In our assessment, designing a plant to maximize renewables would add two percent to the fuel’s break-even price—the minimum selling price for an LNG project to cover its costs. This increases the break-even price from $11.08 to $11.28 per Gj of LNG sold. As shown below, even if an LNG proponent was unable to access renewable energy today, the company could adopt E-Drives to prepare for such a future, while having a lower sales gas price.

Even with a two percent premium in their fuel’s selling price, British Columbia LNG projects would remain less expensive—ergo, more profitable—relative to most global competitors. The following graph shows the base costs (costs to drill, produce, process, pipeline and liquefy natural gas), shipping costs, maximum renewables premium and likely taxable income from a variety of LNG projects around the world. The Maximum Renewable scenario remains as competitive as the Fossil Energy and Renewables Ready scenarios.

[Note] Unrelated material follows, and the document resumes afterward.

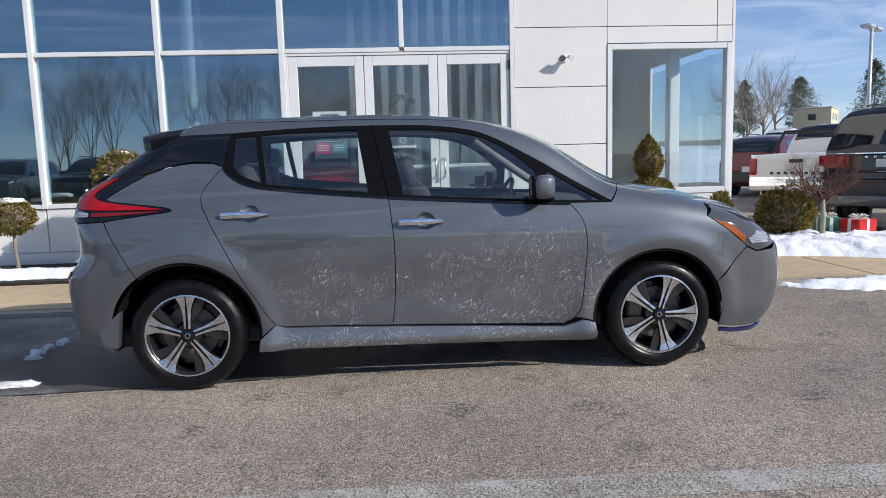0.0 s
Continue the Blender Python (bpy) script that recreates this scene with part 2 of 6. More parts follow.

Global LNG Project Price Comparison

The graph above presents a snapshot of LNG project costs as of 2013. Such costs can change continuously in response to dynamic variables, including but not limited to construction costs, labour costs, natural gas supply costs, natural gas demand, project timing, and carbon price. Some of these variables swamp the incremental increase of renewable energy. For example, a $1 per Gj change in natural gas price—which Japan experienced last year—would reduce net income and tax revenue by 20 percent based on the graph above. The renewable energy “premium” in the Maximum Renewables scenario is approximately five percent of net income and taxes. Adopting renewable energy also allows a company to continuously improve its carbon footprint by incrementally increasing renewable energy over time and so is less sensitive to carbon price increase than the fossil fuel energy scenario. Globally, wind energy prices have decreased over the last decade, decreases that are expected to continue in the future. LNG operations with E-Drives can take advantage of those falling costs.